In these times of global instability, sending children to the stability of a camp environment can keep them centered, optimistic, and less fearful of the future. Particularly after the dark months of quarantine, coming back to camp means returning to an oasis, a safe harbor, a place with a predictable routine, traditional activities, and songs, fiends they can count on. Time and time again, we hear our returning campers describe coming back to Agawak, as “coming home”.

5. Ambition

Campers are encouraged to try every activity, an extensive menu of offerings that range from tennis to kayaking, water skiing to track races, softball to zip lining.  Failure comes often, and they are always encouraged to try, try again until they succeed. 

You as parents hear their exuberance as they describe finally getting up on a slalom ski or making it to the top of Tango Tower or hitting consecutive bulls eyes in archery. Campers learn the value of hard work and patience as the road to success. They also learn how to be humble winners and compassionate losers, as Blue-White games are played often and only one team can land on top. 

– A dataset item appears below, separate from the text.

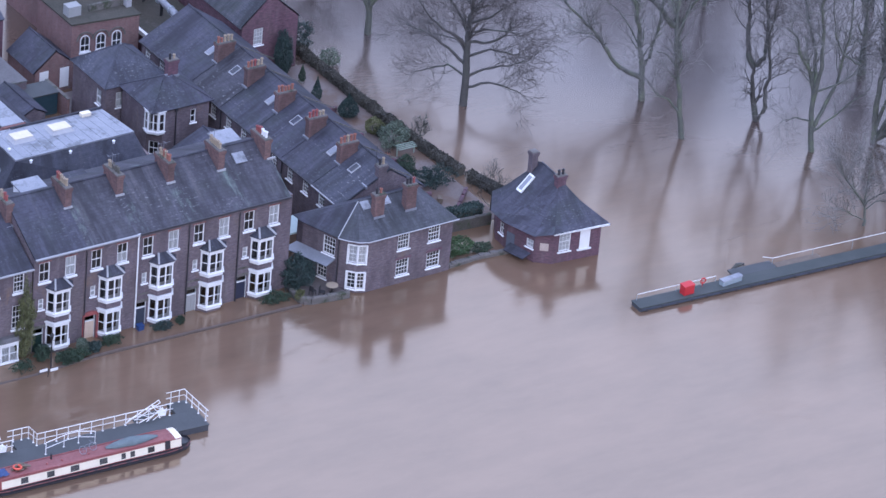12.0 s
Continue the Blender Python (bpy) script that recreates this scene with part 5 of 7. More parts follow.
t = thing("stump", 81.5, -14.3, 0, "dark driftwood stump lodged by the pontoon", "driftwood")
part("trunk", Geo().tube([(-0.6, 0, 0.0), (-0.1, 0.1, 0.25), (0.3, 0.0, 0.3), (0.8, 0.2, 0.1)], [0.12, 0.2, 0.17, 0.06], 7), BARK, t)
t = thing("floating_plank", 3.12, -11.85, 0.0, "pale bleached pole floating on the water", "plank")
part("pole", Geo().tube([(0.0, 0.85, 0.02), (0.01, 0.0, 0.04), (0.03, -0.85, 0.05)], [0.045, 0.06, 0.07], 6), surf("bleached_wood", (0.6, 0.56, 0.52), (0.7, 0.67, 0.62), 3), t)


# ---- walls, lamps and low things at the water's edge ----
def stone_run(name, pts, wide, z0, z1, label, material=None, cap=True):
    """A rubble wall along a line, with an uneven top and coping stones."""
    t = thing(name, pts[0][0], pts[0][1], 0, label, "wall", kind="structure")
    rnd = random.Random(len(pts) + int(abs(pts[0][0]) * 10))
    for (ax_, ay_), (bx_, by_) in zip(pts, pts[1:]):
        d = Vector((bx_ - ax_, by_ - ay_, 0))
        m = Matrix.Translation((ax_ - pts[0][0], ay_ - pts[0][1], 0)) @ Matrix.Rotation(math.atan2(d.y, d.x), 4, "Z")
        part("wall_face", Geo().box(0, d.length, -wide / 2, wide / 2, z0, z1), material or STONE, t, "", m)
        x = 0.0
        while cap and x < d.length - 0.05:
            w = min(rnd.uniform(0.28, 0.6), d.length - x)
            h = rnd.uniform(0.05, 0.17)
            part("coping_stone", Geo().prism([(x + 0.01, -wide / 2 - 0.05, z1 + 0.001), (x + 0.01, wide / 2 + 0.05, z1 + 0.001), (x + 0.01, wide / 2 - 0.03, z1 + h), (x + 0.01, -wide / 2 + 0.03, z1 + h * rnd.uniform(0.8, 1.2))], (w - 0.02, 0, 0)), material or STONE, t, "", m)
            x += w
    return t


stone_run("wall_river_1", [(-29.95, -2.1), (-26.2, -1.35), (-21.6, -1.85), (-19.1, -2.05), (-18.2, -2.45), (-14.2, -2.68), (-8.2, -2.75)], 0.42, -1.5, 0.42, "low mossy stone wall along the flooded bank", WETSTONE)
stone_run("wall_river_2", [(-29.95, -2.1), (-30.4, -0.1), (-30.65, 2.0)], 0.35, -1.5, 0.32, "low stone wall turning inland", WETSTONE)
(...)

These victories and defeats create a stick-to-itiveness that stays with us throughout our lives. We learn at camp the value of hard work and persevering until we get it right. We learn at summer camp that failure is the most valuable lesson in learning how to come back stronger and better, and push harder the next time around. This last lesson is a huge help throughout the life cycle that is filled with inevitable losses and challenges.

5. Confidence

I save perhaps the most important character trait for last: Our campers leave Agawak as a girl or young woman who knows her power, who is not afraid to use her voice, a person with heightened confidence. 

Whether she conquered a new sport or formed a new friend group or portaged a canoe in the pelting rain, we see the bloom of self-esteem growing every day like a well-watered plant. We see girls who arrive a bit shaky begin right away to believe in themselves and in their abilities. We see followers become leaders. We see the timid become bold.

We see generations of alumni who have risen to the tops of their professions, in business and the arts and non-profit work, who credit those summers of youth in the wilderness of Wisconsin for their confidence to muscle their ways to the Number One spots.

So, you see, camp is about a whole lot more than just friends and fun.